Clips as scene scripts:
+ + + +

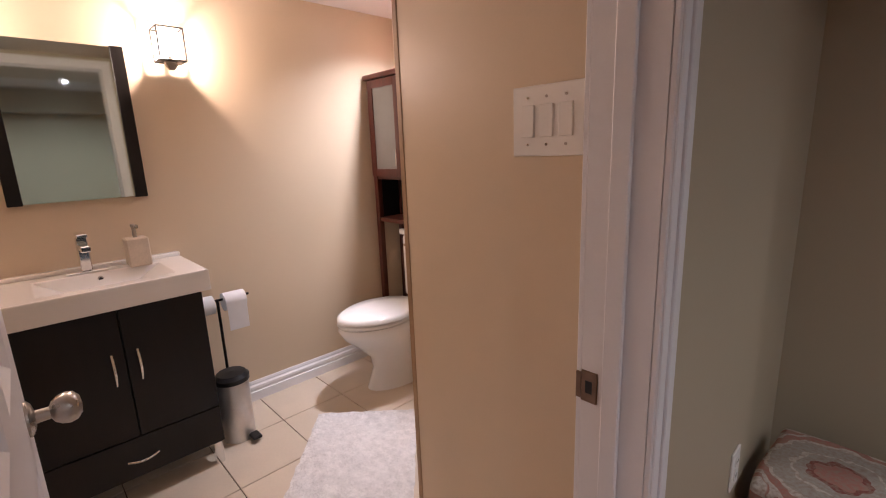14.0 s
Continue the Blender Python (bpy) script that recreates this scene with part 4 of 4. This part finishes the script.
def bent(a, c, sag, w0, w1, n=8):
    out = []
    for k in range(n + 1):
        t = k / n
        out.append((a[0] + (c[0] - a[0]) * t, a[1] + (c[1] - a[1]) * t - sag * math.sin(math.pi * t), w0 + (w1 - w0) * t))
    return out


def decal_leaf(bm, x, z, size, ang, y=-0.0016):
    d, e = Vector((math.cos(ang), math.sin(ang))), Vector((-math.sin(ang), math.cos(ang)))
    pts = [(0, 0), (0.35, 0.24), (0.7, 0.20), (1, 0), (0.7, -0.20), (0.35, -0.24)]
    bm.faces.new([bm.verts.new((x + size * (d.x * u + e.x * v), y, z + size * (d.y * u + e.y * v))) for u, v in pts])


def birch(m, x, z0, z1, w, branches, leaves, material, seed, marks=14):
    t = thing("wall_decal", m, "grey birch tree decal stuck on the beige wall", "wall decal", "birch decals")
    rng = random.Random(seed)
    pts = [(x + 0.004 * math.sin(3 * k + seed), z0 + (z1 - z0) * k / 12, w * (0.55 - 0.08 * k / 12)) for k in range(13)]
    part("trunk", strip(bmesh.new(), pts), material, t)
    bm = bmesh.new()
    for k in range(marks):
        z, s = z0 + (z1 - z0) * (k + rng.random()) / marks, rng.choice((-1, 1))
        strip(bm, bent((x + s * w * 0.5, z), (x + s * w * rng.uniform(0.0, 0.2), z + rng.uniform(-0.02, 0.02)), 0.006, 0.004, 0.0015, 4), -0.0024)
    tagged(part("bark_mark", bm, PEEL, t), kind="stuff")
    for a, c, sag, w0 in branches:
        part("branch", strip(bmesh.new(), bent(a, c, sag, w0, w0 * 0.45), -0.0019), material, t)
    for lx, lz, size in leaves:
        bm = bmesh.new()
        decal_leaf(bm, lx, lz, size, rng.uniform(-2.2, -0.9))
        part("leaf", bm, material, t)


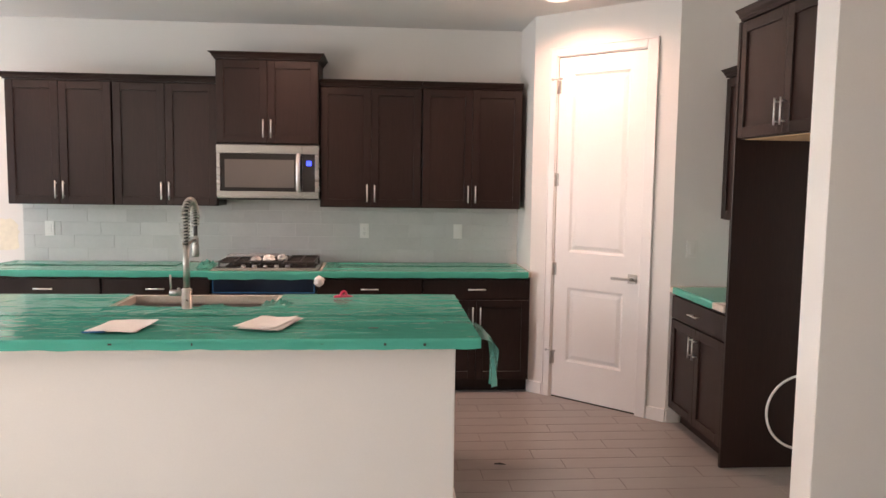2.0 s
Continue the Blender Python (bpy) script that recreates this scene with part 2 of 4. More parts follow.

+ + + +

[PROBLEM STATEMENT] Strip out the images, then output the records above word for word.

[THE RESULT]
14.0 s
Continue the Blender Python (bpy) script that recreates this scene with part 4 of 4. This part finishes the script.
def bent(a, c, sag, w0, w1, n=8):
    out = []
    for k in range(n + 1):
        t = k / n
        out.append((a[0] + (c[0] - a[0]) * t, a[1] + (c[1] - a[1]) * t - sag * math.sin(math.pi * t), w0 + (w1 - w0) * t))
    return out


def decal_leaf(bm, x, z, size, ang, y=-0.0016):
    d, e = Vector((math.cos(ang), math.sin(ang))), Vector((-math.sin(ang), math.cos(ang)))
    pts = [(0, 0), (0.35, 0.24), (0.7, 0.20), (1, 0), (0.7, -0.20), (0.35, -0.24)]
    bm.faces.new([bm.verts.new((x + size * (d.x * u + e.x * v), y, z + size * (d.y * u + e.y * v))) for u, v in pts])


def birch(m, x, z0, z1, w, branches, leaves, material, seed, marks=14):
    t = thing("wall_decal", m, "grey birch tree decal stuck on the beige wall", "wall decal", "birch decals")
    rng = random.Random(seed)
    pts = [(x + 0.004 * math.sin(3 * k + seed), z0 + (z1 - z0) * k / 12, w * (0.55 - 0.08 * k / 12)) for k in range(13)]
    part("trunk", strip(bmesh.new(), pts), material, t)
    bm = bmesh.new()
    for k in range(marks):
        z, s = z0 + (z1 - z0) * (k + rng.random()) / marks, rng.choice((-1, 1))
        strip(bm, bent((x + s * w * 0.5, z), (x + s * w * rng.uniform(0.0, 0.2), z + rng.uniform(-0.02, 0.02)), 0.006, 0.004, 0.0015, 4), -0.0024)
    tagged(part("bark_mark", bm, PEEL, t), kind="stuff")
    for a, c, sag, w0 in branches:
        part("branch", strip(bmesh.new(), bent(a, c, sag, w0, w0 * 0.45), -0.0019), material, t)
    for lx, lz, size in leaves:
        bm = bmesh.new()
        decal_leaf(bm, lx, lz, size, rng.uniform(-2.2, -0.9))
        part("leaf", bm, material, t)


2.0 s
Continue the Blender Python (bpy) script that recreates this scene with part 2 of 4. More parts follow.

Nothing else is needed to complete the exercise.